"On Christmas Day, 1994, a hacker launched a sophisticated IP spoofing attack against Tsutomu Shimomura’s computers in San Diego Supercomputer Center This hacker turned out to be Kevin Mitnick. After an intensive two-week electronic manhunt by the FBI, law enforcement agents closed in on Kevin's apartment in Raleigh, North Carolina on February 15, 1995."
This repo recreates Mitnick's hack using C and libnet.

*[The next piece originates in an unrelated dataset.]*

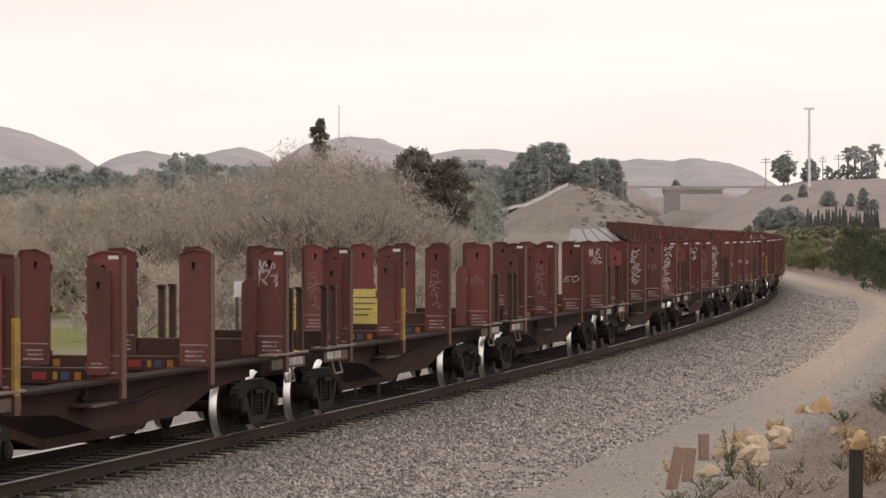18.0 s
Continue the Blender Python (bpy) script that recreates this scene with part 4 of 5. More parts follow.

The attack is implemented as follows:
-DDoS Attack (Distributed Denial of Service): The start_ddos function uses libnet to send 10 TCP SYN packets with the payload "disable" to the server, disabling it. -TCP ISN Probe:
The predict function predicts the next sequence number by analyzing the sequence numbers of SYN/ACK packets received from the xterminal IP (X_TERMINAL_IP). It sends multiple SYN packets, reads the responses, and calculates the second-order difference of sequence numbers to identify a constant pattern, marked by a repeatind second order difference of 29281. There is an added delay of 1 second between each syn packet, which proved to improve reliability by keeping the timing more consistent. Once a pattern is identified, it predicts the next sequence number. If no pattern is identified within a couple of tries, it recursevely calls itself with a small sleep delay, to try to find a pattern again.
-Backdoor Injection: Now a SYN packet is sent, spoofed as the server, to the xterminal IP. After receiving the SYN/ACK response, a spoofed ACK packet is sent with the predicted seq number + 1 ( +1 because of the phantom byte), and with the flag ACK and PUSH (to push the payload to the application layer immediately). The payload is "0\0tsutomu\0tsutomu\0echo + + >> .rhosts\0" (by https://linux.die.net/man/8/rshd documentation).
Steps taken to to cleanup any traces of the attack are :
- Using "nano .rhosts" to edit the .rhosts file and remove the injected + + line.
- stopping the dos, so that the server is active again.
- retrieving the secret.txt file in a non descructive manner (running 'cat secret.txt' and copying content), so that the file will stay there and there will be no extra traffic logs.